How Clearscope Helps
The framework landscape is complex, and it is getting more complex as regulations evolve. Determining which frameworks create obligations for your company, understanding how they interact, and building a reporting approach that serves multiple requirements efficiently requires specialist knowledge that most businesses do not have in-house.
We help Irish businesses navigate the ESG reporting landscape with clarity:
- Regulatory obligation mapping — determining exactly which reporting requirements apply to your company based on size, sector, listing status, and supply chain relationships, so you know where to focus
- Integrated reporting strategy — designing a single data architecture and reporting process that feeds ESRS, GRI, and CDP simultaneously, eliminating duplication and inconsistency
- ESRS readiness — double materiality assessments, gap analysis, and data collection systems for CSRD compliance
- GRI-to-ESRS transition — identifying exactly where your existing voluntary reporting falls short of mandatory ESRS requirements and building a plan to close the gaps
- CDP response support — preparing questionnaire responses that achieve competitive scores while leveraging your ESRS data
- Carbon accounting — building the emissions data foundation that feeds into ESRS, GRI, and CDP reporting with consistent methodology
The difference between managing this in-house and working with specialists is not just speed — it is the confidence that your reporting is complete, consistent, and defensible across every framework that applies to your business.

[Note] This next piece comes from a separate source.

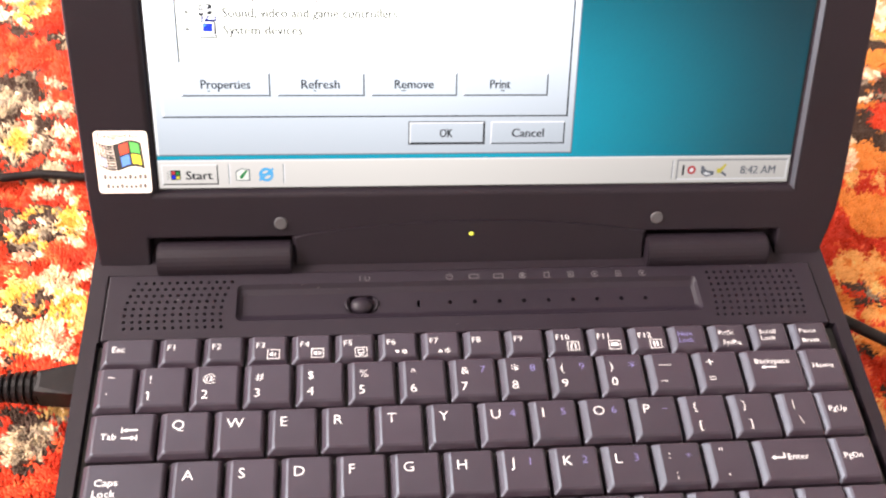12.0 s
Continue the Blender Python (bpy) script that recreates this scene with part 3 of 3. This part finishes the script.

Contact us to discuss your ESG reporting strategy.
Frequently Asked Questions
Which ESG reporting framework is mandatory for Irish companies?
ESRS under the CSRD is the only legally mandated framework. Following the Omnibus Directive, it applies to companies with 1,000+ employees and EUR 450m+ net turnover, with Phase 2 reporting from FY 2027. Other frameworks remain voluntary but may carry commercial weight.
What is the difference between ESRS and GRI?
ESRS is mandatory and uses double materiality; GRI is voluntary and covers impact materiality only. They are interoperable, but the gap between GRI-ready and ESRS-compliant is substantial — particularly around financial materiality, assurance, and digital tagging requirements.
Do I need to report under both ESRS and ISSB?
For most Irish companies, ESRS is the primary obligation and substantially covers ISSB requirements. Separate ISSB reporting is generally unnecessary unless you raise capital in jurisdictions that have adopted it.
Is TCFD still relevant?
TCFD was disbanded in 2023 and its recommendations are now incorporated into ISSB (IFRS S2) and reflected in ESRS E1. It is no longer a standalone framework — use ESRS E1 or IFRS S2 instead.
Should my company respond to CDP if we are already preparing for CSRD?
If investors or major customers have requested it, yes — CDP carries real commercial weight. Your CSRD data will help, but achieving a competitive CDP score requires deliberate alignment between your ESRS and CDP disclosures.